For deeper insights on authentication methods, see LDAP Integration in Linux Systems: Beginners Guide.
Conclusion and Next Steps
A solid understanding of Kubernetes architecture is crucial for managing containerized applications effectively. Master nodes coordinate the cluster, while worker nodes host and run workloads reliably. Networking, storage, deployment, scaling, and security aspects work together to enable resilient, scalable, cloud-native applications.
To begin hands-on practice:
- Run Kubernetes locally using Minikube or kind.
- Explore managed Kubernetes services like Google Kubernetes Engine (GKE), Amazon EKS, or Azure AKS.
- Follow tutorials from the Kubernetes Documentation.

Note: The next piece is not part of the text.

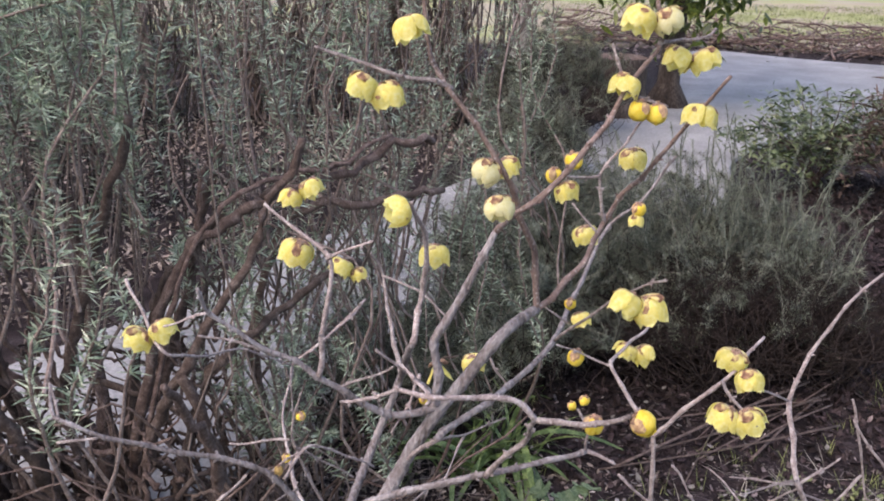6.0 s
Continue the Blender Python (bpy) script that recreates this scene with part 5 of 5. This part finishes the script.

Consider expanding your knowledge into monitoring and logging by reviewing Windows Event Log Analysis & Monitoring: Beginners Guide.
Kubernetes continues to evolve with a vibrant community. Stay updated through resources like the Cloud Native Computing Foundation’s blog to deepen your expertise.
FAQs
Q1: What is the main purpose of Kubernetes?
A: Kubernetes automates deployment, scaling, and management of containerized applications, ensuring efficient resource use and high availability.
Q2: What are the primary components of the Kubernetes master node?
A: The master node includes the API Server, Scheduler, Controller Manager, and etcd, which together control cluster operations.
Q3: How does Kubernetes ensure zero-downtime deployments?
A: Kubernetes uses rolling updates to replace pods incrementally, enabling continuous deployment without downtime.
Q4: Can Kubernetes automatically scale applications?
A: Yes, through Horizontal Pod Autoscaling (HPA), Kubernetes adjusts the number of pod replicas based on resource utilization.
Q5: How does Kubernetes secure sensitive data?
A: Kubernetes stores sensitive data in Secrets, manages access with RBAC, and enforces network policies to protect communication.